— Begin Data shown —

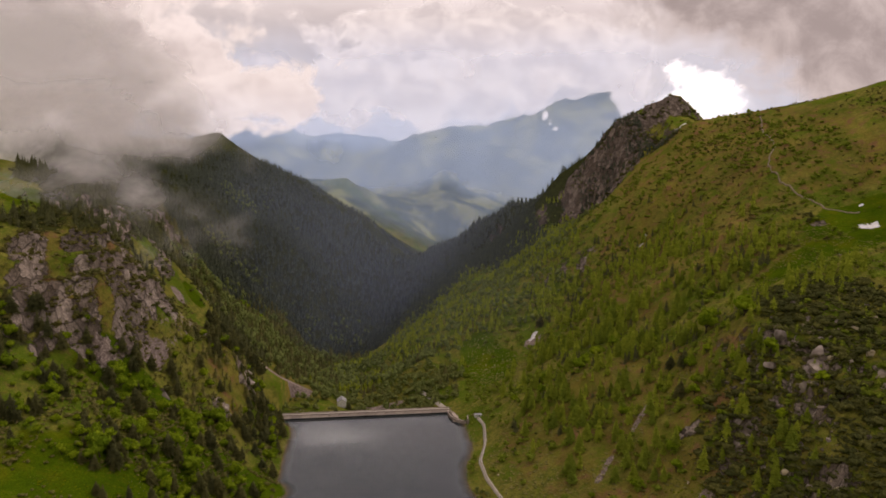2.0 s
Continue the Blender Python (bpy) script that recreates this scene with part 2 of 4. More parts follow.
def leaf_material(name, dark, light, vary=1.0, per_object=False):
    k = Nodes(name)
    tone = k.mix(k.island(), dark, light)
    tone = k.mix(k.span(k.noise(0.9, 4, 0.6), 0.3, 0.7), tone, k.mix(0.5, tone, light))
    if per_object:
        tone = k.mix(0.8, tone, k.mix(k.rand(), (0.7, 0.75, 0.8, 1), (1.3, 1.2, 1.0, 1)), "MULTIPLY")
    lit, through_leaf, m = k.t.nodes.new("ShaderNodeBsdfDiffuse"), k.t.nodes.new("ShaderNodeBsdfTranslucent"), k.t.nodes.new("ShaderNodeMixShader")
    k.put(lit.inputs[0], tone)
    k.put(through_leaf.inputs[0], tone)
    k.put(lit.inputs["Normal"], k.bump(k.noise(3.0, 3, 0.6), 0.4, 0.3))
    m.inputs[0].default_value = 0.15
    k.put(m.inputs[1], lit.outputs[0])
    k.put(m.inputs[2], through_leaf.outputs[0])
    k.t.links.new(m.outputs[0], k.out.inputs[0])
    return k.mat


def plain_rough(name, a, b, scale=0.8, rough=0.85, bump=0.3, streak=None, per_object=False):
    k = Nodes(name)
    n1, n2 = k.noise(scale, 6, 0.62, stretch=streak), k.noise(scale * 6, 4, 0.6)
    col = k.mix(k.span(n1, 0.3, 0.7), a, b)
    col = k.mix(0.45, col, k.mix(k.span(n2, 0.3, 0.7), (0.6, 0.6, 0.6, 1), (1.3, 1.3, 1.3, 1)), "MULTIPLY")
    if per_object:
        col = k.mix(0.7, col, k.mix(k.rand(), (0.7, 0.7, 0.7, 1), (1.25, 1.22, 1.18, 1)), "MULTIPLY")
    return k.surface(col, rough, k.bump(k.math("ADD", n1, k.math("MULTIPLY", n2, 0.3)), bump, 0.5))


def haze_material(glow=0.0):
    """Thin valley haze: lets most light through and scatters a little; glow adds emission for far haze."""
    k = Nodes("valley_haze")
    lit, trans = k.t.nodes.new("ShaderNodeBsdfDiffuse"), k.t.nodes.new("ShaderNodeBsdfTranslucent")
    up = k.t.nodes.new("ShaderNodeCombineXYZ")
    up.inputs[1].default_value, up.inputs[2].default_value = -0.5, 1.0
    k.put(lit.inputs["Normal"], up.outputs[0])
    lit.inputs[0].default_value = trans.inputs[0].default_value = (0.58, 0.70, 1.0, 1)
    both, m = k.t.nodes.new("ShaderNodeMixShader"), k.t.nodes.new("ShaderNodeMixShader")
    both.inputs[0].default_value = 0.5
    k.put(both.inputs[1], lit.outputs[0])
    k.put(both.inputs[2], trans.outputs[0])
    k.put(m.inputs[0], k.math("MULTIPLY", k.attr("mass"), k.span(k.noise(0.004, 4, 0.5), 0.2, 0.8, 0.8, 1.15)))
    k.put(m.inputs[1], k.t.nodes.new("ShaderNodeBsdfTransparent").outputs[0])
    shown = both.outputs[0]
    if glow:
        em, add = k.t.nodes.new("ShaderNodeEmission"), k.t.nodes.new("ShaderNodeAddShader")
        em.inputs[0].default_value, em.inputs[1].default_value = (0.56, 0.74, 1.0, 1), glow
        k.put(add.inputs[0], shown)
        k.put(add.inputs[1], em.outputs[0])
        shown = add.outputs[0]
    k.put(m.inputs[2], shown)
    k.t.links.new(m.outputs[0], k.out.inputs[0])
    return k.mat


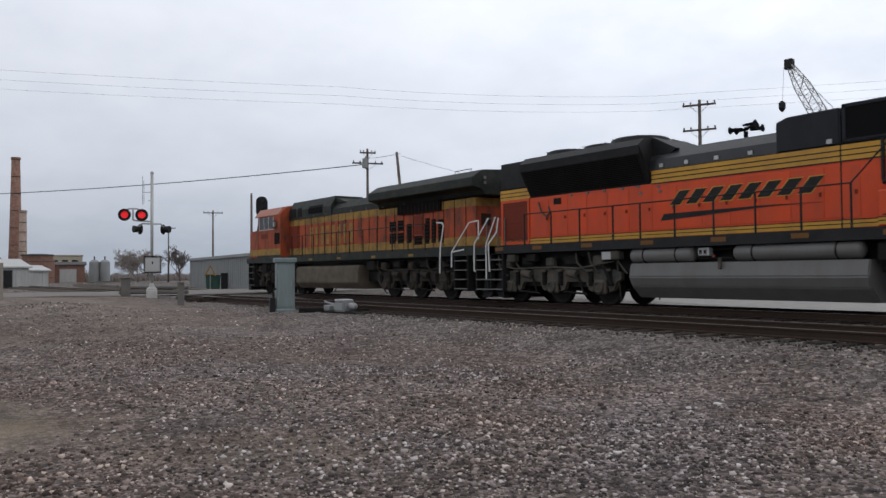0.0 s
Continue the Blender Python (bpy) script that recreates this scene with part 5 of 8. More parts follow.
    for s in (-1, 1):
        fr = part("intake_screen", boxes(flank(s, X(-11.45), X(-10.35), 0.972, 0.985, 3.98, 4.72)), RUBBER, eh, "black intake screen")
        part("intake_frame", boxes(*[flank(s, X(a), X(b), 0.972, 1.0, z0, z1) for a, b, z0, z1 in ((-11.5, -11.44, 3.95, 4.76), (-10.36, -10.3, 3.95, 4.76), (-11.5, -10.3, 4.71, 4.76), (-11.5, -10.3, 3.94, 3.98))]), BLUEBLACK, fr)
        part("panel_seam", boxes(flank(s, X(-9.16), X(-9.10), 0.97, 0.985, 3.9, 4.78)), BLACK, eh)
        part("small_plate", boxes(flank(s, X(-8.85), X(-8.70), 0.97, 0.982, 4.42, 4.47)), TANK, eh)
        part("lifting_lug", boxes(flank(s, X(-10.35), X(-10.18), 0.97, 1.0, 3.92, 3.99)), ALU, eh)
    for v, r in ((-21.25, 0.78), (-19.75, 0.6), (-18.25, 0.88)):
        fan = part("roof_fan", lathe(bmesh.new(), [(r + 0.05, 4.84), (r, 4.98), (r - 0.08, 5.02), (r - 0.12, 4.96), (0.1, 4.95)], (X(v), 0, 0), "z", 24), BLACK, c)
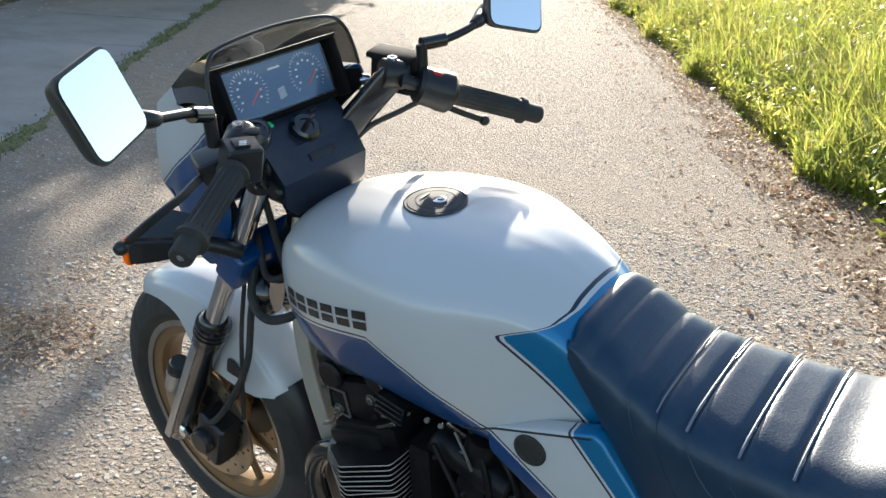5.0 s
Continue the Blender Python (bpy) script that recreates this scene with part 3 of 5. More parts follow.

— End Data shown —

__Given problem__
Set down the lines of the records above exactly, apart from the pictures.

__Solution to this exercise__
2.0 s
Continue the Blender Python (bpy) script that recreates this scene with part 2 of 4. More parts follow.
def leaf_material(name, dark, light, vary=1.0, per_object=False):
    k = Nodes(name)
    tone = k.mix(k.island(), dark, light)
    tone = k.mix(k.span(k.noise(0.9, 4, 0.6), 0.3, 0.7), tone, k.mix(0.5, tone, light))
    if per_object:
        tone = k.mix(0.8, tone, k.mix(k.rand(), (0.7, 0.75, 0.8, 1), (1.3, 1.2, 1.0, 1)), "MULTIPLY")
    lit, through_leaf, m = k.t.nodes.new("ShaderNodeBsdfDiffuse"), k.t.nodes.new("ShaderNodeBsdfTranslucent"), k.t.nodes.new("ShaderNodeMixShader")
    k.put(lit.inputs[0], tone)
    k.put(through_leaf.inputs[0], tone)
    k.put(lit.inputs["Normal"], k.bump(k.noise(3.0, 3, 0.6), 0.4, 0.3))
    m.inputs[0].default_value = 0.15
    k.put(m.inputs[1], lit.outputs[0])
    k.put(m.inputs[2], through_leaf.outputs[0])
    k.t.links.new(m.outputs[0], k.out.inputs[0])
    return k.mat


def plain_rough(name, a, b, scale=0.8, rough=0.85, bump=0.3, streak=None, per_object=False):
    k = Nodes(name)
    n1, n2 = k.noise(scale, 6, 0.62, stretch=streak), k.noise(scale * 6, 4, 0.6)
    col = k.mix(k.span(n1, 0.3, 0.7), a, b)
    col = k.mix(0.45, col, k.mix(k.span(n2, 0.3, 0.7), (0.6, 0.6, 0.6, 1), (1.3, 1.3, 1.3, 1)), "MULTIPLY")
    if per_object:
        col = k.mix(0.7, col, k.mix(k.rand(), (0.7, 0.7, 0.7, 1), (1.25, 1.22, 1.18, 1)), "MULTIPLY")
    return k.surface(col, rough, k.bump(k.math("ADD", n1, k.math("MULTIPLY", n2, 0.3)), bump, 0.5))


def haze_material(glow=0.0):
    """Thin valley haze: lets most light through and scatters a little; glow adds emission for far haze."""
    k = Nodes("valley_haze")
    lit, trans = k.t.nodes.new("ShaderNodeBsdfDiffuse"), k.t.nodes.new("ShaderNodeBsdfTranslucent")
    up = k.t.nodes.new("ShaderNodeCombineXYZ")
    up.inputs[1].default_value, up.inputs[2].default_value = -0.5, 1.0
    k.put(lit.inputs["Normal"], up.outputs[0])
    lit.inputs[0].default_value = trans.inputs[0].default_value = (0.58, 0.70, 1.0, 1)
    both, m = k.t.nodes.new("ShaderNodeMixShader"), k.t.nodes.new("ShaderNodeMixShader")
    both.inputs[0].default_value = 0.5
    k.put(both.inputs[1], lit.outputs[0])
    k.put(both.inputs[2], trans.outputs[0])
    k.put(m.inputs[0], k.math("MULTIPLY", k.attr("mass"), k.span(k.noise(0.004, 4, 0.5), 0.2, 0.8, 0.8, 1.15)))
    k.put(m.inputs[1], k.t.nodes.new("ShaderNodeBsdfTransparent").outputs[0])
    shown = both.outputs[0]
    if glow:
        em, add = k.t.nodes.new("ShaderNodeEmission"), k.t.nodes.new("ShaderNodeAddShader")
        em.inputs[0].default_value, em.inputs[1].default_value = (0.56, 0.74, 1.0, 1), glow
        k.put(add.inputs[0], shown)
        k.put(add.inputs[1], em.outputs[0])
        shown = add.outputs[0]
    k.put(m.inputs[2], shown)
    k.t.links.new(m.outputs[0], k.out.inputs[0])
    return k.mat


0.0 s
Continue the Blender Python (bpy) script that recreates this scene with part 5 of 8. More parts follow.
    for s in (-1, 1):
        fr = part("intake_screen", boxes(flank(s, X(-11.45), X(-10.35), 0.972, 0.985, 3.98, 4.72)), RUBBER, eh, "black intake screen")
        part("intake_frame", boxes(*[flank(s, X(a), X(b), 0.972, 1.0, z0, z1) for a, b, z0, z1 in ((-11.5, -11.44, 3.95, 4.76), (-10.36, -10.3, 3.95, 4.76), (-11.5, -10.3, 4.71, 4.76), (-11.5, -10.3, 3.94, 3.98))]), BLUEBLACK, fr)
        part("panel_seam", boxes(flank(s, X(-9.16), X(-9.10), 0.97, 0.985, 3.9, 4.78)), BLACK, eh)
        part("small_plate", boxes(flank(s, X(-8.85), X(-8.70), 0.97, 0.982, 4.42, 4.47)), TANK, eh)
        part("lifting_lug", boxes(flank(s, X(-10.35), X(-10.18), 0.97, 1.0, 3.92, 3.99)), ALU, eh)
    for v, r in ((-21.25, 0.78), (-19.75, 0.6), (-18.25, 0.88)):
        fan = part("roof_fan", lathe(bmesh.new(), [(r + 0.05, 4.84), (r, 4.98), (r - 0.08, 5.02), (r - 0.12, 4.96), (0.1, 4.95)], (X(v), 0, 0), "z", 24), BLACK, c)
5.0 s
Continue the Blender Python (bpy) script that recreates this scene with part 3 of 5. More parts follow.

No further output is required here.